--- START Given data ---

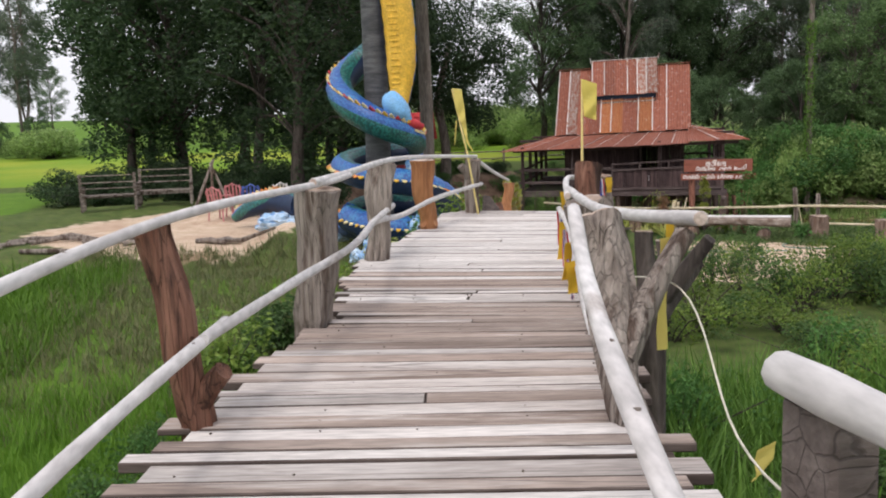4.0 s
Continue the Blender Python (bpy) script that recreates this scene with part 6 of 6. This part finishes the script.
def tall_plant(x, y):
    z = float(height(x, y))
    t = thing("potted_plant", "tall potted plant with yellowing upright leaves", "plant", (x, y, z))
    part("pot", tube([(x, y, z), (x, y, z + 0.05), (x, y, z + 0.06)], [0.17, 0.2, 0.21], 16), M["slate"], t)
    for k in range(26):
        a, q = rp.uniform(0, 6.28), rp.uniform(0.02, 0.11)
        h = rp.uniform(0.6, 1.2)
        b = np.array((x + q * math.cos(a), y + q * math.sin(a), z + 0.04))
        tp = b + np.array((0.06 * math.cos(a), 0.06 * math.sin(a), h))
        part("stem", tube([b, (b + tp) / 2 + rp.normal(size=3) * 0.015, tp], [0.015, 0.012, 0.006], 6), M["bamboo"], t)
        for lv in range(4):
            w = rp.uniform(0.45, 1.0)
            a2 = a + rp.uniform(-1.6, 1.6)
            d = Vector((math.cos(a2), math.sin(a2), rp.uniform(1.2, 4.0))).normalized()
            part("leaf", broad_leaf(b + (tp - b) * w, d, rp.uniform(0.16, 0.3), rp), M[("leaf_ochre", "leaf_lime", "dry_grass", "leaf_yellow")[lv]], t)


tall_plant(6.9, 25.9)

# cut bamboo stubs at the pond edge
for k, (x, y, z, r) in enumerate([(10.385, 24.16, 0.8, 0.045), (10.475, 24.14, 0.755, 0.034), (10.44, 24.24, 0.77, 0.036)]):
    z0 = float(height(x - 0.15, y))
    t = thing("bamboo_stub", "split pale bamboo stub standing at the pond edge", "bamboo", (x - 0.15, y, z0), "bamboo stubs")
    b0, b1 = Vector((x - 0.15, y, z0 - 0.2)), Vector((x, y, z))
    g = tube([b0.lerp(b1, q / 6) for q in range(7)], [r * (1.06 if q in (2, 5) else 1.0) for q in range(7)], 14, True, 0.05, k)
    v = g[0].copy()
    top = v[:, 2] > z - 0.12
    v[top, 2] += (np.sin(v[top, 0] * 140 + k) * 0.014 + (v[top, 0] - x) * 0.35)
    part("stub", (v, g[1]), M["bamboo"], t)


def climbing_vine():
    t = thing("climbing_vine", "green heart-leaved vine covering the sign's second post", "vine", tuple(S(1.36, -0.2, 0.0)))
    rg = np.random.default_rng(9)
    cen = []
    for k in range(60):
        z = rg.uniform(0.1, 1.45)
        w = 0.1 + 0.08 * math.sin(z * 3)
        cen.append(tuple(S(1.37 + rg.normal() * w * 0.8, z, 0.02 + rg.uniform(-0.08, 0.1))))
    for k in range(8):
        cen.append(tuple(S(1.5 + rg.uniform(-0.08, 0.12), 1.3 + rg.uniform(-0.1, 0.1), 0.05)))
    g1 = leaves(rg, cen, [0.08] * len(cen), 950, 0.044, 0.9, 0.95)
    part("leaves", g1, M["leaf_vine"], t)
    for k in range(9):
        x = 1.3 + rg.uniform(0, 0.16)
        pts = [tuple(S(x + 0.05 * math.sin(z * 4 + k), z, 0.03 + 0.03 * math.sin(z * 3 + k))) for z in np.linspace(-0.3, rg.uniform(0.9, 1.6), 9)]
        part("tendril", tube(pts, 0.005, 5), M["dry_grass"], t)
    part("tendril", tube([tuple(S(1.36, 1.45, 0.03)), tuple(S(1.38, 1.6, 0.035)), tuple(S(1.36, 1.74, 0.035)), tuple(S(1.34, 1.8, 0.03))], 0.0022, 5), M["dry_grass"], t)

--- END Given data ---

● **Aim of the task**
Locate the string "part" in the listing above and copy every line where it occurs.

● **The solution**
Continue the Blender Python (bpy) script that recreates this scene with part 6 of 6. This part finishes the script.
    part("pot", tube([(x, y, z), (x, y, z + 0.05), (x, y, z + 0.06)], [0.17, 0.2, 0.21], 16), M["slate"], t)
        part("stem", tube([b, (b + tp) / 2 + rp.normal(size=3) * 0.015, tp], [0.015, 0.012, 0.006], 6), M["bamboo"], t)
            part("leaf", broad_leaf(b + (tp - b) * w, d, rp.uniform(0.16, 0.3), rp), M[("leaf_ochre", "leaf_lime", "dry_grass", "leaf_yellow")[lv]], t)
    part("stub", (v, g[1]), M["bamboo"], t)
    part("leaves", g1, M["leaf_vine"], t)
        part("tendril", tube(pts, 0.005, 5), M["dry_grass"], t)
    part("tendril", tube([tuple(S(1.36, 1.45, 0.03)), tuple(S(1.38, 1.6, 0.035)), tuple(S(1.36, 1.74, 0.035)), tuple(S(1.34, 1.8, 0.03))], 0.0022, 5), M["dry_grass"], t)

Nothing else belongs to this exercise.